Kenan Evren’i "Şehit Fethi Bey." büstünün açılışına davet ederek; üstüne üstlük bir de onuruna(!) resepsiyon veren, 3 Mayıs 2012 gecesi Zülfü Livaneli’ye hemşehrilik beratı veren, seçildiğinin birinci haftasında "Ben ülkü gömleğini çıkardım." Diye beyanat veren, seçildiğinin ilk dönemi haricindeki dönemlerde bayramlaşmalarda bile partisine kendisi ve meclis üyeleri uğramayan Fethiye Belediye Başkanı’na;
"Neden bunları yapıyorsun, bunları yapmakla sana oy veren insanları incitiyorsun, bu hareketlerinden dolayı sana partinin yönetim kademelerinden neden uyarı gelmiyor?" Sorularını soran tek kişiyim.
Bu kadar mağdurumuz var iken, sakatımız var iken, güç durumda olan insanımız var iken, mazlumlarımız var iken, Yusuf İmamoğlu’nun anası harabede nefes almaya çalışırken, Adnan Koç’un anası viranede şehidiyle baş başa yaşıyor iken, Mesut Akarsu’nun anası derme çatma, kırık dökük bir yerde Yaratan’a şükrediyor iken;
Genel Merkez’de travestilerin sorunlarının çözümü için toplantı yapan;
Ruhsar Demirel’e;
"Bütün dertlerimiz bitti mi?

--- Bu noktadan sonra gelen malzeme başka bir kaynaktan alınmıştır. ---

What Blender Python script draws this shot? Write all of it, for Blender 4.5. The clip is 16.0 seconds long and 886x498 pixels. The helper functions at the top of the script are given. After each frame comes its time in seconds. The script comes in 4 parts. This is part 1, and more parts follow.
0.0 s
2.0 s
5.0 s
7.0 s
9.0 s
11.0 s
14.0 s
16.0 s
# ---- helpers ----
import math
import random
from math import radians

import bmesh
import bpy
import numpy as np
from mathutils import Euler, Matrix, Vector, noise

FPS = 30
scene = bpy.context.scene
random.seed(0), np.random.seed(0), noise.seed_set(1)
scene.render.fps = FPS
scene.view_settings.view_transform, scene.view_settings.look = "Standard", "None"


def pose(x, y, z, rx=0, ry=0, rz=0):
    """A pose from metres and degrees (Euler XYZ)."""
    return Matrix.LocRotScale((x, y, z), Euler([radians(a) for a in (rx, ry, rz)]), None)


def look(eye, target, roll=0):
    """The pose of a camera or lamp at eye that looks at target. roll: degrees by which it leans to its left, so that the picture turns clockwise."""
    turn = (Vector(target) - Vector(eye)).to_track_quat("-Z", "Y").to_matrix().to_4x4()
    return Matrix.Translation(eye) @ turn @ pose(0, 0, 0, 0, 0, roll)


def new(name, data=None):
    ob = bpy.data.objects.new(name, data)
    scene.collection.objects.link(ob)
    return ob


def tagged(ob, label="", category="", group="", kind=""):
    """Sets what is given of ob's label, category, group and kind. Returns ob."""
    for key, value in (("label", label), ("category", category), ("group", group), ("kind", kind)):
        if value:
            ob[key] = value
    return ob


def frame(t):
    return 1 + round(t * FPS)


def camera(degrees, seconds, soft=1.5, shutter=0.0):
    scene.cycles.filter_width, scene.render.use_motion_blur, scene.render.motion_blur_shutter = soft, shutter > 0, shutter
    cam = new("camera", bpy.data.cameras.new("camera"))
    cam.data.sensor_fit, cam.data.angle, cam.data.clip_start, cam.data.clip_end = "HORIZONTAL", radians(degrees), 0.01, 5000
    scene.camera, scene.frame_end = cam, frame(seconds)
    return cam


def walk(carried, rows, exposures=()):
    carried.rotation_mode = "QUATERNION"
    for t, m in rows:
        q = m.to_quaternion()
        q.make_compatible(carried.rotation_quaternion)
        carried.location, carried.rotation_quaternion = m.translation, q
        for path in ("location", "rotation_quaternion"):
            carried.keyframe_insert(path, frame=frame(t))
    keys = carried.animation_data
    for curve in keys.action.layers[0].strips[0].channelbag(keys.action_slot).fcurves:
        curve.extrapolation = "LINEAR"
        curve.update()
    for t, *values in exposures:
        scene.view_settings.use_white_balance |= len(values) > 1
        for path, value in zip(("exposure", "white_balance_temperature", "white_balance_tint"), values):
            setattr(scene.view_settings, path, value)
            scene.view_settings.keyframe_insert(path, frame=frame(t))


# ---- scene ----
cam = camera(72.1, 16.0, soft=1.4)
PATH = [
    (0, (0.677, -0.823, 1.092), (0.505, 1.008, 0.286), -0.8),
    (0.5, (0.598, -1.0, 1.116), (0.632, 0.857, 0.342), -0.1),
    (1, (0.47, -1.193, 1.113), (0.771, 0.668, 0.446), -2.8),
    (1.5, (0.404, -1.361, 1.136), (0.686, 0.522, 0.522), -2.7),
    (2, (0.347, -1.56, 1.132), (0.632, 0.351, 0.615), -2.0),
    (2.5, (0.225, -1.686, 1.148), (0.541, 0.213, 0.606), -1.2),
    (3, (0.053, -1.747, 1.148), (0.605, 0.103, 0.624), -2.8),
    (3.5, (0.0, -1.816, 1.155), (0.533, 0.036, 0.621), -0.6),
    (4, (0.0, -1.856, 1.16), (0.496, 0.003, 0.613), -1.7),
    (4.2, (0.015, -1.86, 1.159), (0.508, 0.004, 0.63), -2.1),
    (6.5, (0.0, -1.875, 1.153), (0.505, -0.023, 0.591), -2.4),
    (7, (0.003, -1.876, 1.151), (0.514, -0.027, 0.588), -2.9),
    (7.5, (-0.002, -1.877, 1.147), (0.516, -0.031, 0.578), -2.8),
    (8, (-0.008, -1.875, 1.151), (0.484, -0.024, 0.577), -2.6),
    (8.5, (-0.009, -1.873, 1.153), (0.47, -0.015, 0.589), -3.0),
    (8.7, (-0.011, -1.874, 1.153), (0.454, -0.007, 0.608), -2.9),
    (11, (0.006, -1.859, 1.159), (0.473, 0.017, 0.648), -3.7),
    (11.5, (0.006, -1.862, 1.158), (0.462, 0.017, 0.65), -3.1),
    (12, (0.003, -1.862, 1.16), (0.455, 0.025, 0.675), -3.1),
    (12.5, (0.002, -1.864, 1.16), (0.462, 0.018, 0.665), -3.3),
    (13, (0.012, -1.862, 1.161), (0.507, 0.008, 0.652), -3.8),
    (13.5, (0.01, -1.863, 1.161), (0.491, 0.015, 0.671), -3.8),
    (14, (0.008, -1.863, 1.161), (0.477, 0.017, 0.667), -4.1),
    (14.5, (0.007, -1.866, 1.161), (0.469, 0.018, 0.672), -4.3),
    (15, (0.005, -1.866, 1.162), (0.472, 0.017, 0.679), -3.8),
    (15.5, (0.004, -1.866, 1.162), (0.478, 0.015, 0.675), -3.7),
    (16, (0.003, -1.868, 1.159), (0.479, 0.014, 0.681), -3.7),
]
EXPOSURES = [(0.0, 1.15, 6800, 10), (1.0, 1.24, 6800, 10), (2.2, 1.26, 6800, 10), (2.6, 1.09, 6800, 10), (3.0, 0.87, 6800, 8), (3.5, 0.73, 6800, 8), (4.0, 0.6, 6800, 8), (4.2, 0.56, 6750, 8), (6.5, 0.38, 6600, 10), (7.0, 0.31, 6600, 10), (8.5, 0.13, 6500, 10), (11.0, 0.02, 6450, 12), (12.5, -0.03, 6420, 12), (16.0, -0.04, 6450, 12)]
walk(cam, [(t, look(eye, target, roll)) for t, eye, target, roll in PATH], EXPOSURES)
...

Elbette ki bu ülkenin bütün insanlarının meselelerinin çözümü için uğraş vereceksiniz, ancak; mazlumlarımız, sakatlarımız, mağdurlarımız ile bir kere olsun toplantı yapmayı da düşündünüz mü?"
Sorusunu soran tek kişiyim.
Genel Merkez Başkanlık Divanı üyelerinin kasetleri kapalı gişe vizyona girdiğinde;
"Önemli vazife ifa edenlerin hata yapma lüksü olamaz, hele hele ki bu makam emanet ise; o zaman hata yapma oranı sıfırdır. Bunları yapanlar makamlarına, davalarına ihanet etmiştir." Diyerek net düşüncemi ifade ettim.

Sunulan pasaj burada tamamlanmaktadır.